As an example, all stream objects in .NET derive from System.IO.Stream which is an abstract class. This makes it easy for Microsoft to add new features. In version 2 of the frameworkj they added the ReadTimeout and WriteTimeout properties without breaking any code. If they used an interface(say IStream) then they wouldn't have been able to do this. Instead they'd have had to create a new interface to define the timeout methods and we'd have to write code to conditionally cast to this interface if we wanted to use the functionality.
Interfaces should be used when you want to clearly define the interaction between two different sections of your software. Especially when it is possible that you want to rip out either end of the connection and replace it with something else.
For example in my CAM application I have a CuttingPath connected to a Collection of Points. It makes no sense to have a IPointList interface as CuttingPaths are always going to be comprised of Points in my application.
However I uses the interface IMotionController to communicate with the machine because we support many different types of cutting machine each with their own commend set and method of communications. So in that case it makes sense to put it behind a interface as one installation may be using a different machine than another.
Our applications has been maintain since the mid 80s and went to a object oriented design in late 90s. I have found that what could change greatly exceeded what I originally thought and the use of interfaces has grown. For example it used to be that our DrawingPath was comprised of points. But now it is comprised of entities (splines, arcs, ec) So it is pointed to a EntityList that is a collection of Object implementing IEntity interface.
But that change was propelled by the realization that a DrawingPath could be drawn using many different methods. Once that it was realized that a variety of drawing methods was needed then the need for a interface as opposed to a fixed relationship to a Entity Object was indicated.
Note that in our system DrawingPaths are rendered down to a low level cutting path which are always series of point segments.
I tried to take the advice of 'code to an interface' literally on a recent project.
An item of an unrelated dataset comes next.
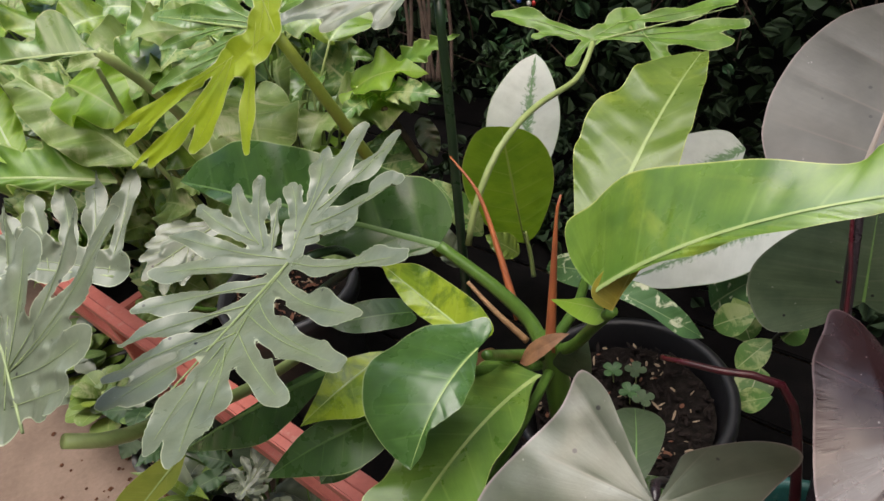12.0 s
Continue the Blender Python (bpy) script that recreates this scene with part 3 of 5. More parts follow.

The end result was essentially duplication of the public interface (small i) of each class precisely once in an Interface (big I) implementation. This is pretty pointless in practice.
A better strategy I feel is to confine your interface implementations to verbs:
Print()
Draw()
Save()
Serialize()
Update()
...etc etc. This means that classes whose primary role is to store data - and if your code is well-designed they would usually only do that - don't want or need interface implementations. Anywhere you might want runtime-configurable behaviour, for example a variety of different graph styles representing the same data.
It's better still when the thing asking for the work really doesn't want to know how the work is done. This means you can give it a macguffin that it can simply trust will do whatever its public interface says it does, and let the component in question simply choose when to do the work.
I agree with kpollock. Interfaces are used to get a common ground for objects. The fact that they can be used in IOC containers and other purposes is an added feature.
Let's say you have several types of customer classes that vary slightly but have common properties. In this case it is great to have a ICustomer interface to bound them together, logicaly. By doing that you could create a CustomerHander class/method that handels ICustomer objects the same way instead of creating a handerl method for each variation of customers.
This is the strength of interfaces.
If you only have a single class that implements an interface, then the interface isn't to much help, it just sits there and does nothing.